The decision must take into account grain, fertilizer and
crude oil prices, as well as farmers' delicate give-and-take
relationship with the land. But it may ultimately rest on the
fate of this year's crop.
"If you haven't got the crop in the bin, or crop sold, it
could be difficult to buy the (fertilizer) product," said
Bonnett, vice-president of the Canadian Federation of
Agriculture. "To put it in one word, 'uncertainty' is the best
way to describe it."
North American farmers cut back on fertilizer purchases
last autumn as the price of potash, one of the most valuable
crop nutrients, nosed up to a record $1,000 a tonne.
Forecasts for North American demand this fall and next
spring are as variable as the weather forecasts. Cool weather
earlier in the year delayed the harvest in Canada and the
United States, raising concerns that frost will wreck crops
before farmers can harvest them.
Those fears have ebbed in recent weeks with warm, dry
But that uncertainty means farmers are looking warily to
next year's crop, Bonnett said. More Canadian farmers than
usual are testing their soil, trying to determine how little
fertilizer they can get away with applying this fall, he said.
"There's some core demand there, but I think farmers are
cutting it to the bare minimum."
U.S. farmers are also looking to save money on fertilizer,
said an industry source.
"These farmers have overapplied potash for many years.
Generally, they'll put on the minimum possible."
DEMAND COULD RISE
Farmers are happier with the current potash price of $460 a
tonne than they were with prices a year ago. Most realize they
can't cut back on potash indefinitely without hurting their
crop yields, said Craig Orr, director for market development at
Heartland Co-op in Des Moines, Iowa.
Autumn demand could prove strong if farmers escape a
crop-killing frost and if fertilizer prices weaken further,
said David Asbridge, president of St. Louis, Missouri-based NPK
Fertilizer Advisory Services.
"I think farmers are going to be feeling a bit better,"

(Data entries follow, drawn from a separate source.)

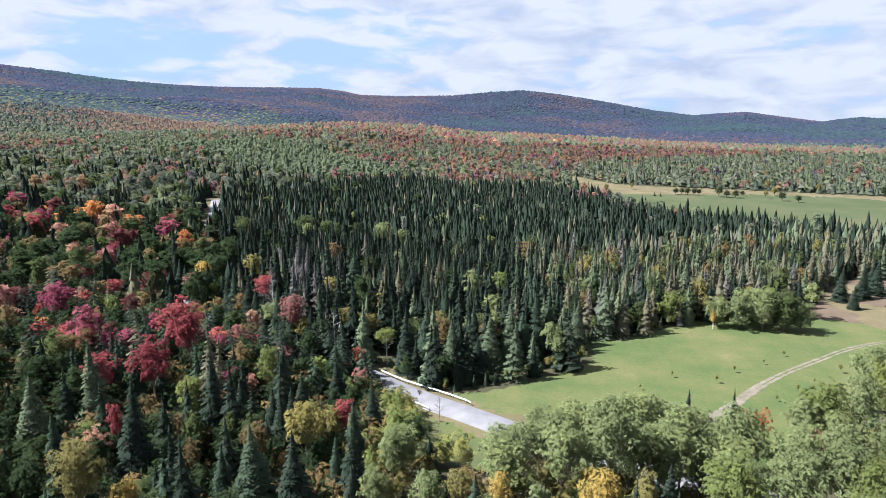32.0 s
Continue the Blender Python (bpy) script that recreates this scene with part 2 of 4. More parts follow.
SCRUB_EDGE = [(-150, 190), (-78, 171), (-36, 135), (-60, 60), (14, 20), (60, 20), (160, 110), (140, 235), (92, 242), (42, 256), (9, 262), (-28, 270), (-70, 298), (-110, 302), (-165, 326), (-180, 250)]
CLEARING_EDGE = [(106, 524), (118, 545), (150, 576), (195, 572), (215, 530), (185, 503), (138, 506)]


def mesh_of(name, verts, tris, mats, index=None, smooth=False, outward=None, tone=None):
    """A mesh of triangles from arrays."""
    me = bpy.data.meshes.new(name)
    verts, tris = np.asarray(verts, np.float32), np.asarray(tris, np.int32)
    me.vertices.add(len(verts))
    me.vertices.foreach_set("co", verts.ravel())
    me.loops.add(3 * len(tris))
    me.loops.foreach_set("vertex_index", tris.ravel())
    me.polygons.add(len(tris))
    me.polygons.foreach_set("loop_start", np.arange(len(tris), dtype=np.int32) * 3)
    if index is not None:
        me.polygons.foreach_set("material_index", np.asarray(index, np.int32))
    me.polygons.foreach_set("use_smooth", np.full(len(tris), smooth))
    for m in mats:
        me.materials.append(m)
    if tone is not None:
        me.attributes.new("tone", "FLOAT", "POINT").data.foreach_set("value", np.asarray(tone, np.float32))
    if outward is not None:
        me.attributes.new("outward", "FLOAT_VECTOR", "POINT").data.foreach_set("vector", np.asarray(outward, np.float32).ravel())
    me.update(calc_edges=True)
    return me


def graded(start, marks):
    """Coordinates from start on, in steps (upto, step)."""
    out = [start]
    for upto, step in marks:
        while out[-1] < upto - 1e-6:
            out.append(min(upto, out[-1] + step))
    return np.array(out)


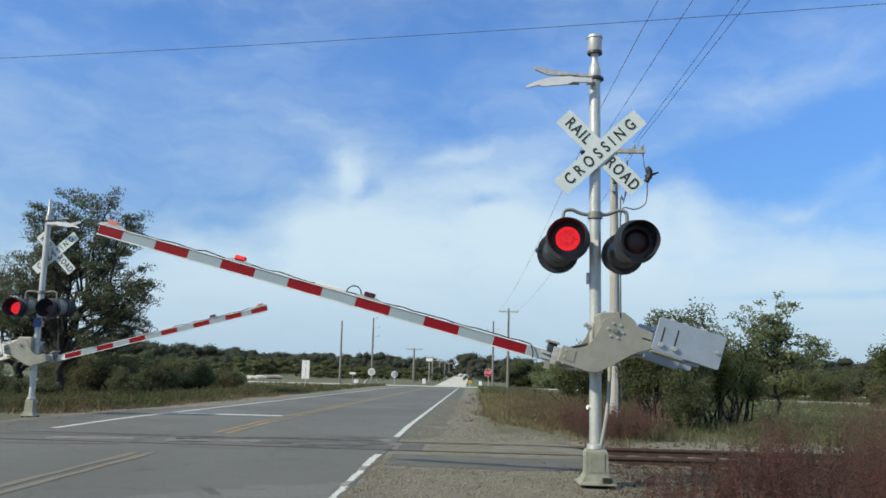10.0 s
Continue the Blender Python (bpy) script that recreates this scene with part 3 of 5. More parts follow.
shoulder.faces.new([shoulder.verts.new((x, y, float(ground_z(x, y)) + 0.005)) for x, y in edge_pts])
bmesh.ops.triangulate(shoulder, faces=list(shoulder.faces))
bmesh.ops.subdivide_edges(shoulder, edges=list(shoulder.edges), cuts=5, use_grid_fill=True)
for v in shoulder.verts:
    v.co.z = float(ground_z(v.co.x, v.co.y)) + 0.006
tagged(part("paved_shoulder", shoulder, APRON), "dark worn paved shoulder by the opposite signal", "shoulder", kind="structure")
tagged(part("asphalt_apron", apron, APRON), "dark patched asphalt apron beside the near rail", "apron", kind="structure")

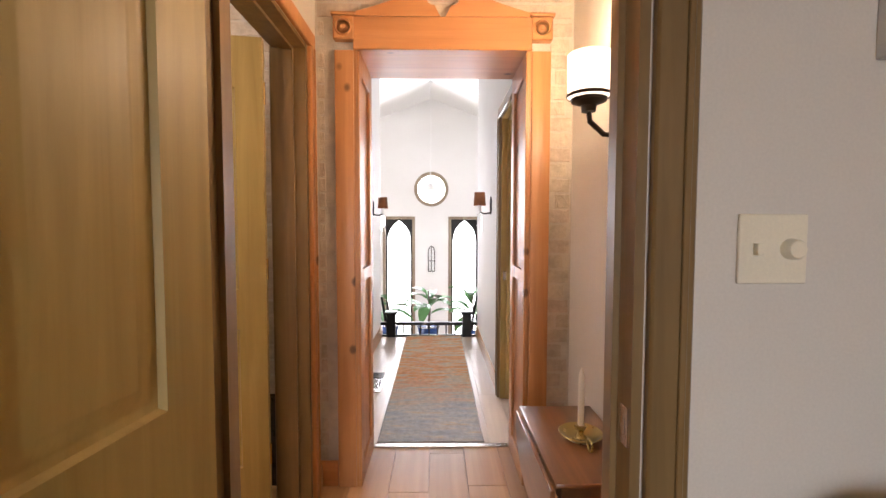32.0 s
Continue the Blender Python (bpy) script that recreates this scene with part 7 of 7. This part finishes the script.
def tw(u, v):
    s = v * 1.45
    x = 0.428 + 0.50 * u
    w = 0.013 * math.sin(u * 7.5 + 0.8) + 0.006 * math.sin(u * 16)
    yc = YB - 0.055
    if s < 0.72:
        k = 1 - s / 0.72
        return (x + 0.075 * k * (0.55 - u) * (1 if u < 0.55 else 0.4) * 1.2 - 0.0 + 0.10 * k ** 2 * (1 - u) * 0.9, yc - 0.014 - 0.012 * k + w * (0.4 + k), 1.10 - 0.72 + s + 0.03 * math.sin(u * math.pi) * k - 0.03 * k * (1 - u))
    if s < 0.78:
        f = (s - 0.72) / 0.06
        return (x, yc - 0.014 + 0.028 * f, 1.10 + 0.008 * math.sin(f * math.pi))
    f = (s - 0.78) / 0.67
    return (x + 0.03 * f * (0.5 - u) + 0.03 * f, yc + 0.014 + 0.01 * f, 1.10 - f * 0.52)


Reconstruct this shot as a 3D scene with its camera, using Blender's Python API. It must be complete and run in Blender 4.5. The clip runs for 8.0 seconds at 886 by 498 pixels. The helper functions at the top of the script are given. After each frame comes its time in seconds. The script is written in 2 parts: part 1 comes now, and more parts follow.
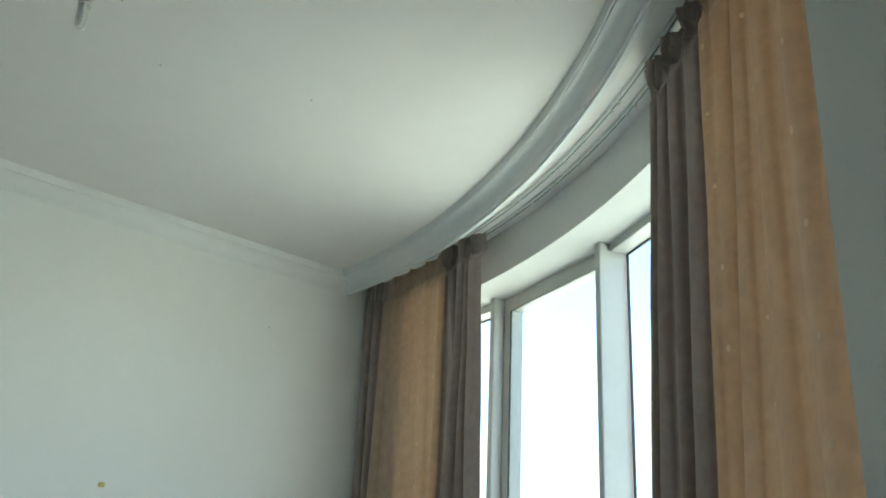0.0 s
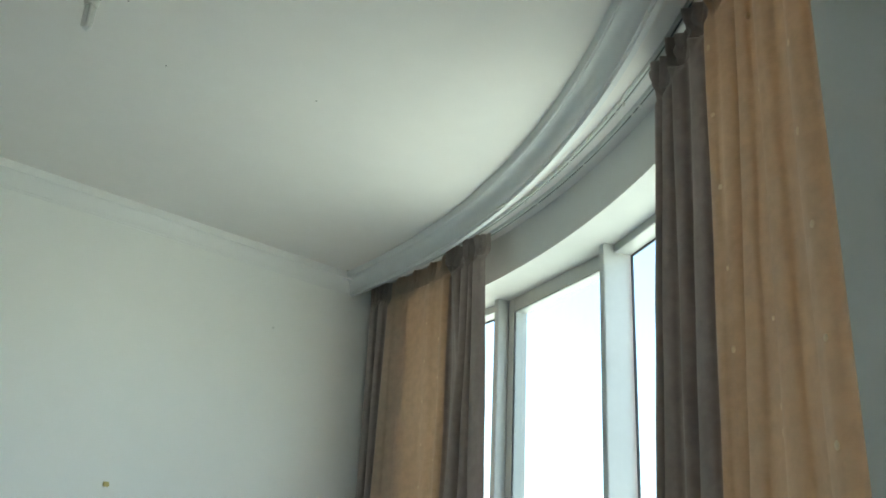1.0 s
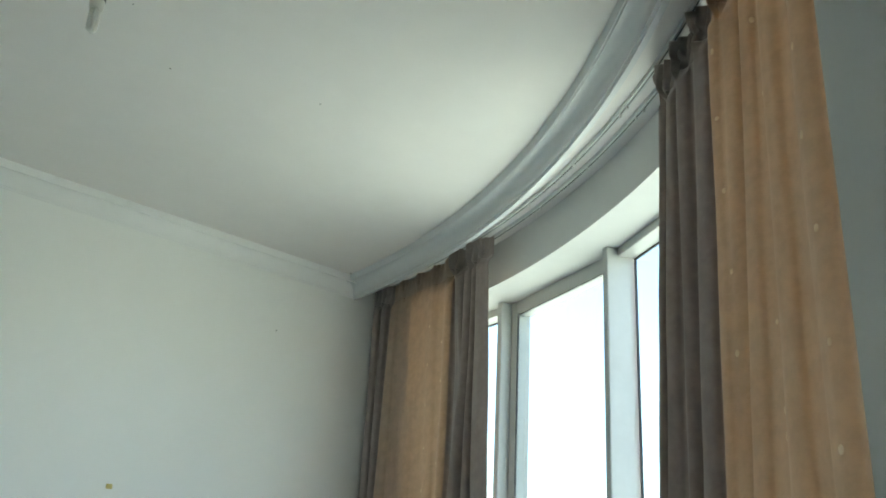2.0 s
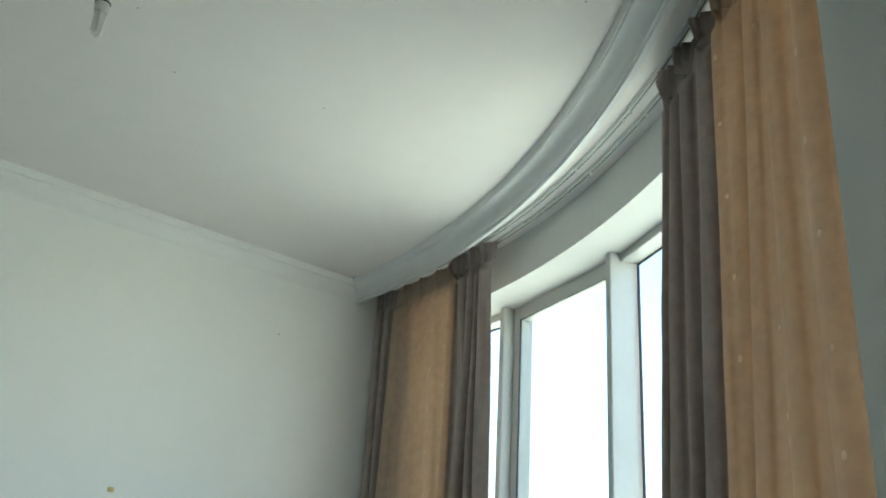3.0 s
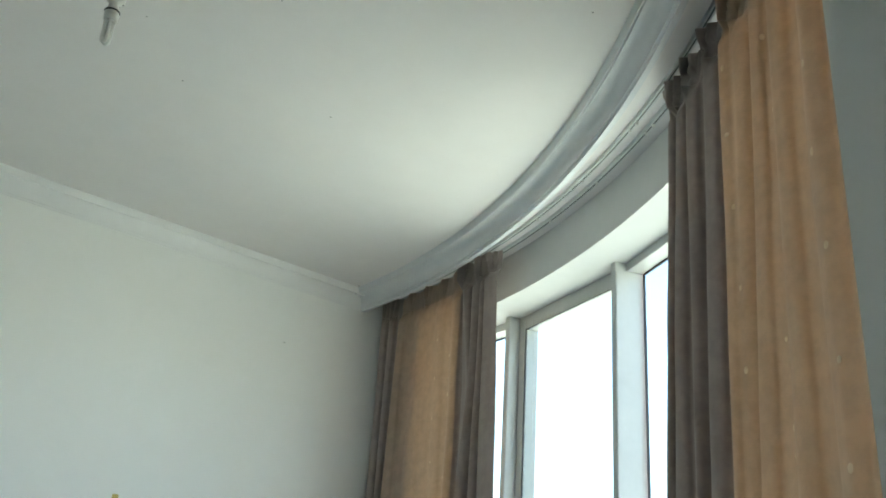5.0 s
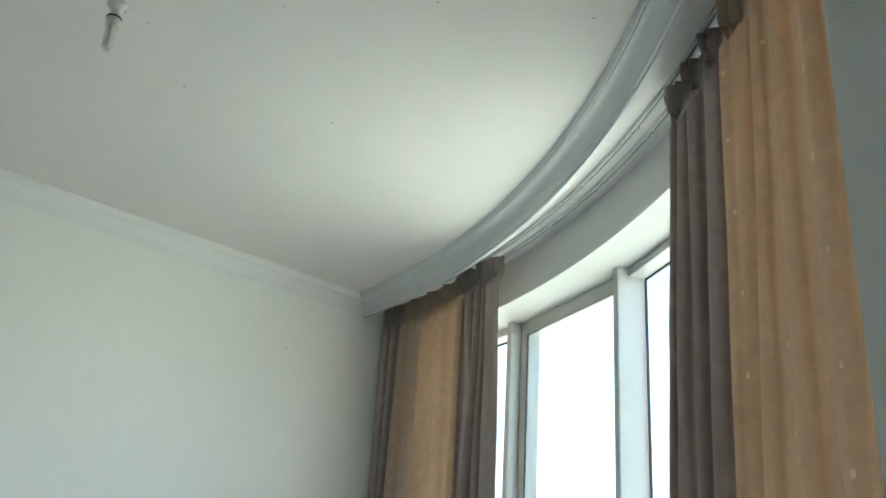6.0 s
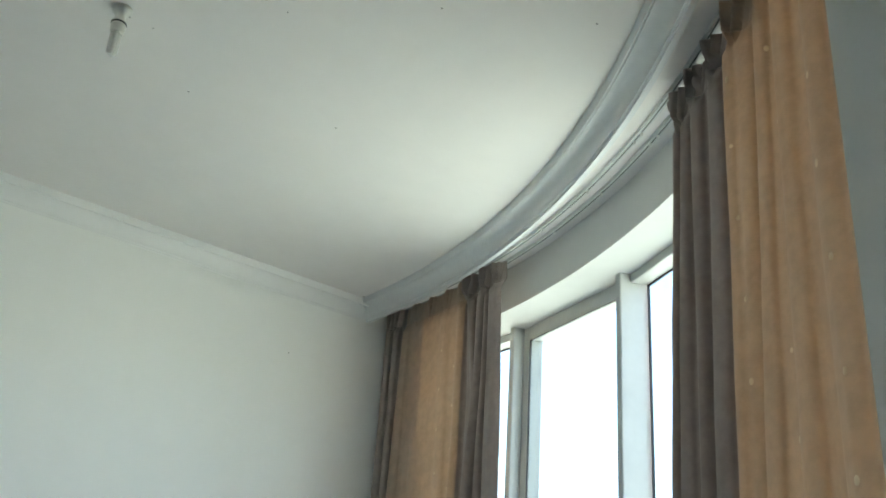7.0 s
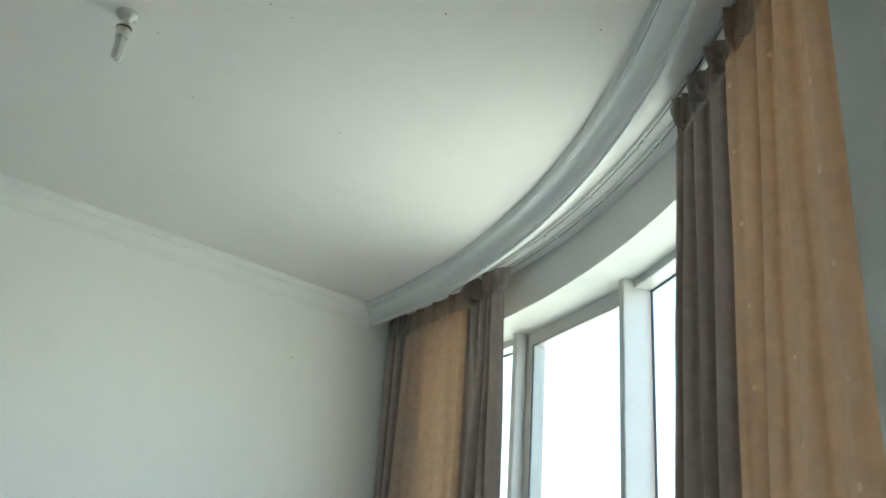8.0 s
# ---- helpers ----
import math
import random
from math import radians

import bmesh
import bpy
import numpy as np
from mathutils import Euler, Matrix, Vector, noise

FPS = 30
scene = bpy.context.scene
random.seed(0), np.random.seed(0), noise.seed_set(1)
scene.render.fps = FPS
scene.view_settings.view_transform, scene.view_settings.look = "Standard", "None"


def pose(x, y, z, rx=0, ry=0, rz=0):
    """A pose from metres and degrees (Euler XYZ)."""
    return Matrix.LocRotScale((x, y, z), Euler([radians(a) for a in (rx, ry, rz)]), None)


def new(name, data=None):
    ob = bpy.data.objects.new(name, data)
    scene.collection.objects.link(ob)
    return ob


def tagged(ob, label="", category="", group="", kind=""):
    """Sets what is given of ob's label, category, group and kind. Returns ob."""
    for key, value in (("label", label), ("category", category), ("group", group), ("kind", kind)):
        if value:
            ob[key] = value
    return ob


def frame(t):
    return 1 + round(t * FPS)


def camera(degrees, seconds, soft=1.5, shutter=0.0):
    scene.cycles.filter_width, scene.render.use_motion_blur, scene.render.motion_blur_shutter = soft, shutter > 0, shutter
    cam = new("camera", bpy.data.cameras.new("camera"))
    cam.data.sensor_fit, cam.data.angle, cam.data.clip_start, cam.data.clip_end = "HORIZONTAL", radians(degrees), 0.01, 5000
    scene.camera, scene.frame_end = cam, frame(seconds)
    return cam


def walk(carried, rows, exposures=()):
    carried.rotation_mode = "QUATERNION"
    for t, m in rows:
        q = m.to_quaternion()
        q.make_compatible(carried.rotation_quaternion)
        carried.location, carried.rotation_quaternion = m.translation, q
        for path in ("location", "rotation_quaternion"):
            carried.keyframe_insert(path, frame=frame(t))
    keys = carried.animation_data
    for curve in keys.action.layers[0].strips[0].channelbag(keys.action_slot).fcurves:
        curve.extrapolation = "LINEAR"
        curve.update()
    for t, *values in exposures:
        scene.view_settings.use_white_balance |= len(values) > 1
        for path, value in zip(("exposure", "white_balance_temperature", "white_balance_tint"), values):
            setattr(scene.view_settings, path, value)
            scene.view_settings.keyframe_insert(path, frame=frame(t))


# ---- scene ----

Asbridge said, adding that grain prices remain relatively high
despite a recent decline.
"We're going into a fall season with the opportunity to do
much much better (fertilizer sales) than last year.
Asbridge sees farmers shifting U.S. soybean acres to corn
next year if big oilseed crops in the United States and Europe,
and renewed South American soybean plantings, put soybean
prices under pressure this autumn. More corn typically means a
need for more fertilizer, he said.
But if farmers harvest a record corn crop and the grain's
price sinks, some may limit input costs, Orr said.
This month, Citigroup lowered its rating on two big North
American fertilizer producers, Potash Corp of Saskatchewan
(POT.TO) and Mosaic Co (MOS.N) to "hold" from "buy." It cited
the likelihood of limited fertilizer applications among its
concerns [ID:nN14501206] and analyst P.J. Juvekar said U.S.
corn belt farmers are cutting spending as corn prices fall.
The smaller crops forecast for Canadian farmers could also
limit the rebound in potash demand next year, Asbridge said.
"If you're not taking much off the land, you don't have to
put as much (nutrient) back on it," he said.
Rising prices for light crude CLc1 could also have an
impact, with higher fuel costs limiting how much farmers could
pay for fertilizer.
On the other hand, higher crude supports corn and oilseed
prices because they are used for biofuels, so farmers in theory
could afford to pay more for fuel, Asbridge said.